» **PROBLEM DETAILS**:
In the listing below, identify each line with the word "rows" and return those lines.

» **Scene script records**:
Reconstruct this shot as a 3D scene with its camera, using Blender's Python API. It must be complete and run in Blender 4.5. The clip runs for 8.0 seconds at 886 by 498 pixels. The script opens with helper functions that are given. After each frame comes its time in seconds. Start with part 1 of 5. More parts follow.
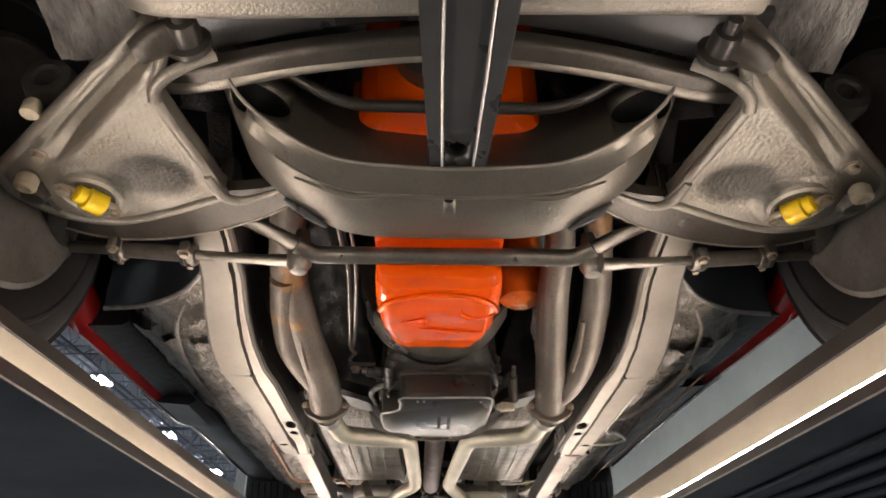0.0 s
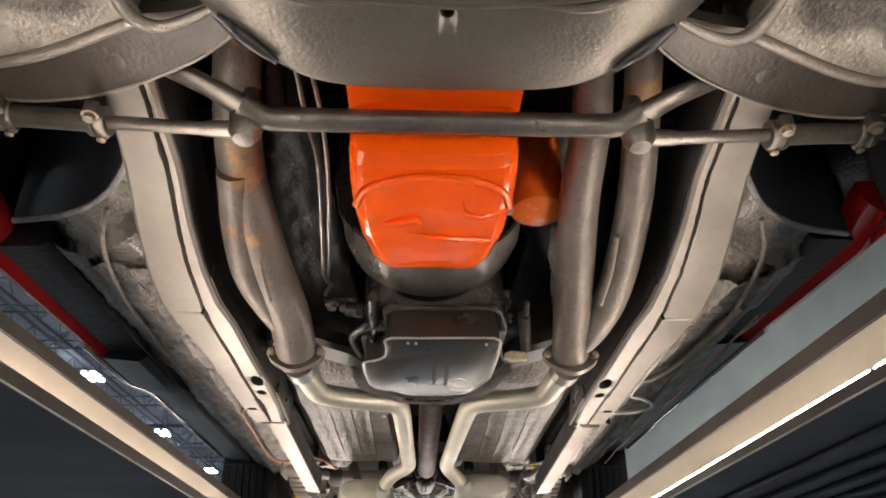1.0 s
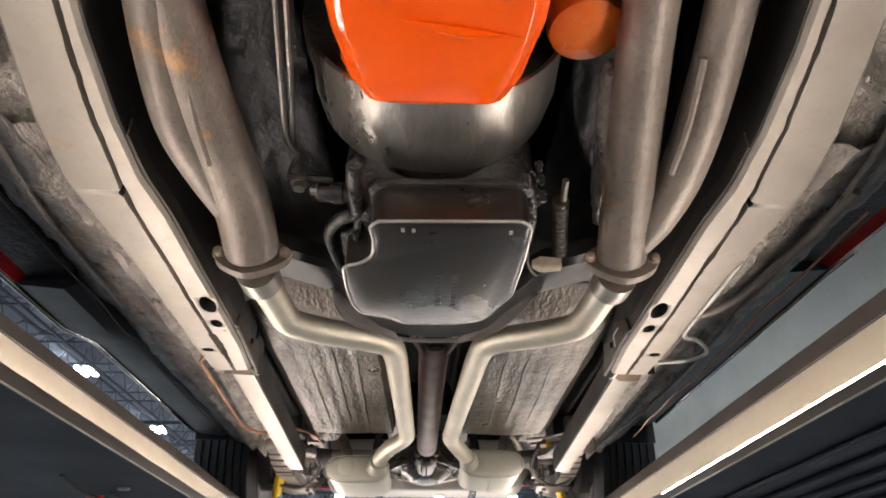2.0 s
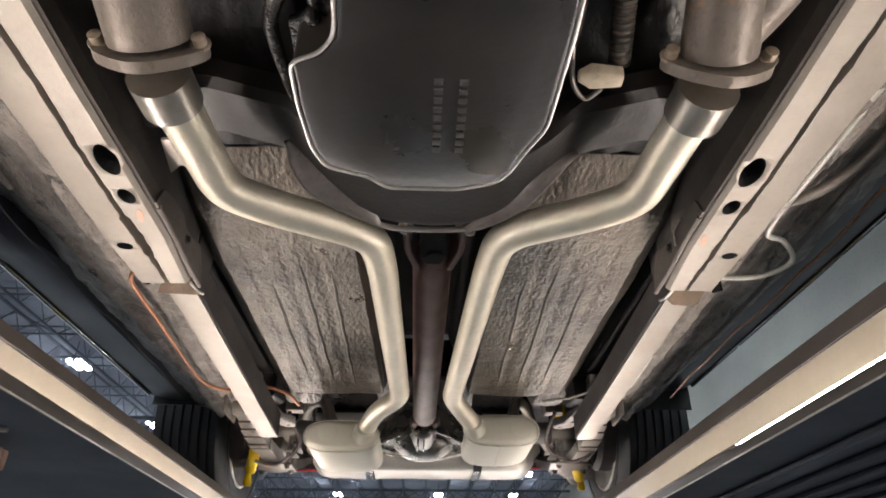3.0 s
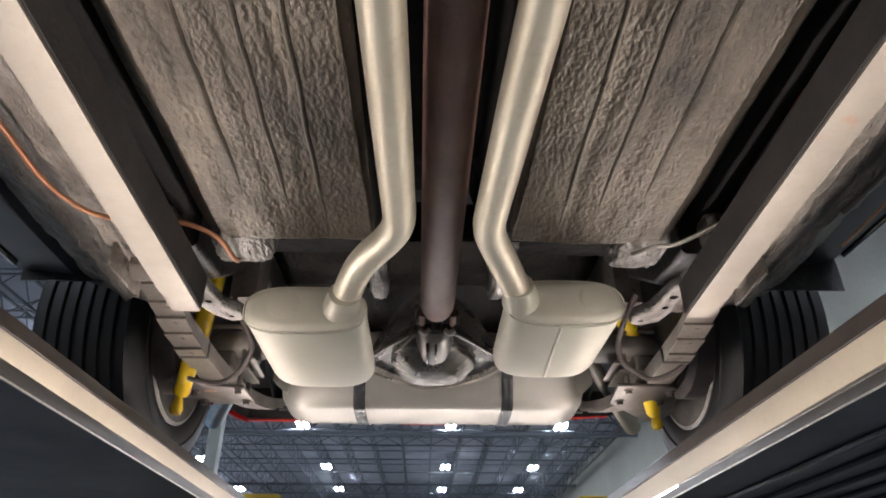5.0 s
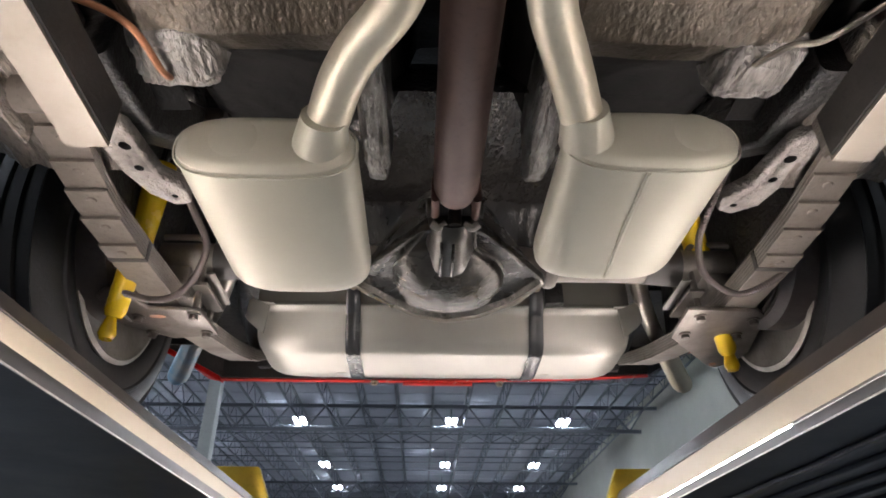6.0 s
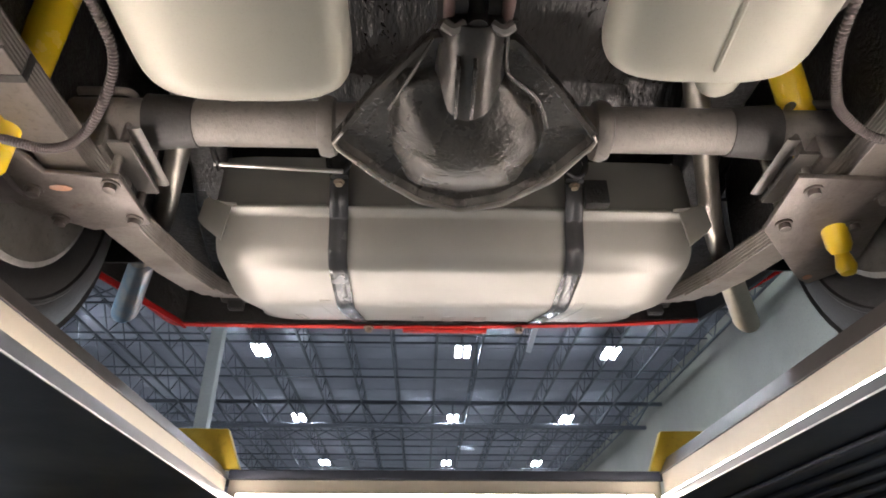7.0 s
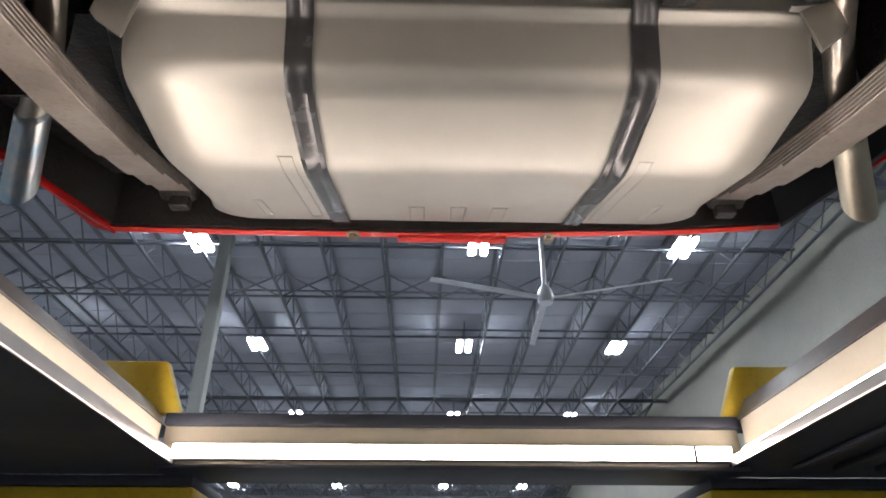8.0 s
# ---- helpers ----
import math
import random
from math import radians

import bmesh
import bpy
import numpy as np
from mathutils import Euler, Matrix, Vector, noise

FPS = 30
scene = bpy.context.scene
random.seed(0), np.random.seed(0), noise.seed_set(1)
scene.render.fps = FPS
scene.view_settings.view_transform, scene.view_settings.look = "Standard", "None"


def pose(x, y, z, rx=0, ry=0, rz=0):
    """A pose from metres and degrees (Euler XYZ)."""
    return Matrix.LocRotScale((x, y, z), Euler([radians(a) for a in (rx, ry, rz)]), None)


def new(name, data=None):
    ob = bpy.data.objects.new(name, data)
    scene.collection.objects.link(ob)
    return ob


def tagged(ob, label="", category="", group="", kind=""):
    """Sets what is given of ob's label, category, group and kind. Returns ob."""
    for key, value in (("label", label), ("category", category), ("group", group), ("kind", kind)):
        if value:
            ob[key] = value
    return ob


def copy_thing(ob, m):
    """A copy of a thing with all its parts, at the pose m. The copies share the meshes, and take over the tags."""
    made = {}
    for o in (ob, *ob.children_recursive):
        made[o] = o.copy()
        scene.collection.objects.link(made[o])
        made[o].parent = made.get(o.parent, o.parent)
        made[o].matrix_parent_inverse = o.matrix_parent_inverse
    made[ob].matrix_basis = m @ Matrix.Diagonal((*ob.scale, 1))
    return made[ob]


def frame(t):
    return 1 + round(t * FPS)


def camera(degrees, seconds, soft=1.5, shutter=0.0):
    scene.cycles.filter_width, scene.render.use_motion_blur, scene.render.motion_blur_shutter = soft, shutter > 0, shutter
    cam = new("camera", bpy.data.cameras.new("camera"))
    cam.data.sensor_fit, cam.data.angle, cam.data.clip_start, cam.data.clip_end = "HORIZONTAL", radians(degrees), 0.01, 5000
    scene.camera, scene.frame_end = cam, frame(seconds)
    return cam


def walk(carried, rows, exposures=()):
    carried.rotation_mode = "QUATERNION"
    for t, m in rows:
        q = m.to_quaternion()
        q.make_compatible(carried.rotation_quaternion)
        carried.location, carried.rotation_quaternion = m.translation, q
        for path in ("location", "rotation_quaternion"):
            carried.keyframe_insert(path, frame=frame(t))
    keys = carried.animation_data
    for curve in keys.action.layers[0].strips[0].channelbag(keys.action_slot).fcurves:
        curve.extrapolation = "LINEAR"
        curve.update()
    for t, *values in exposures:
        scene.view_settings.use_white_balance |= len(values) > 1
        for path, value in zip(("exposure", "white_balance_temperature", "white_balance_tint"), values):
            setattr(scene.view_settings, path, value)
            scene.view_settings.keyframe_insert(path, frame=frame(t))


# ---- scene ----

---

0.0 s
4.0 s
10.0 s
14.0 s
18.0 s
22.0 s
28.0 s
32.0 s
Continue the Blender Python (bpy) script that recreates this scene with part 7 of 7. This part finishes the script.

» **TASK ANSWER**:
def walk(carried, rows, exposures=()):
    for t, m in rows:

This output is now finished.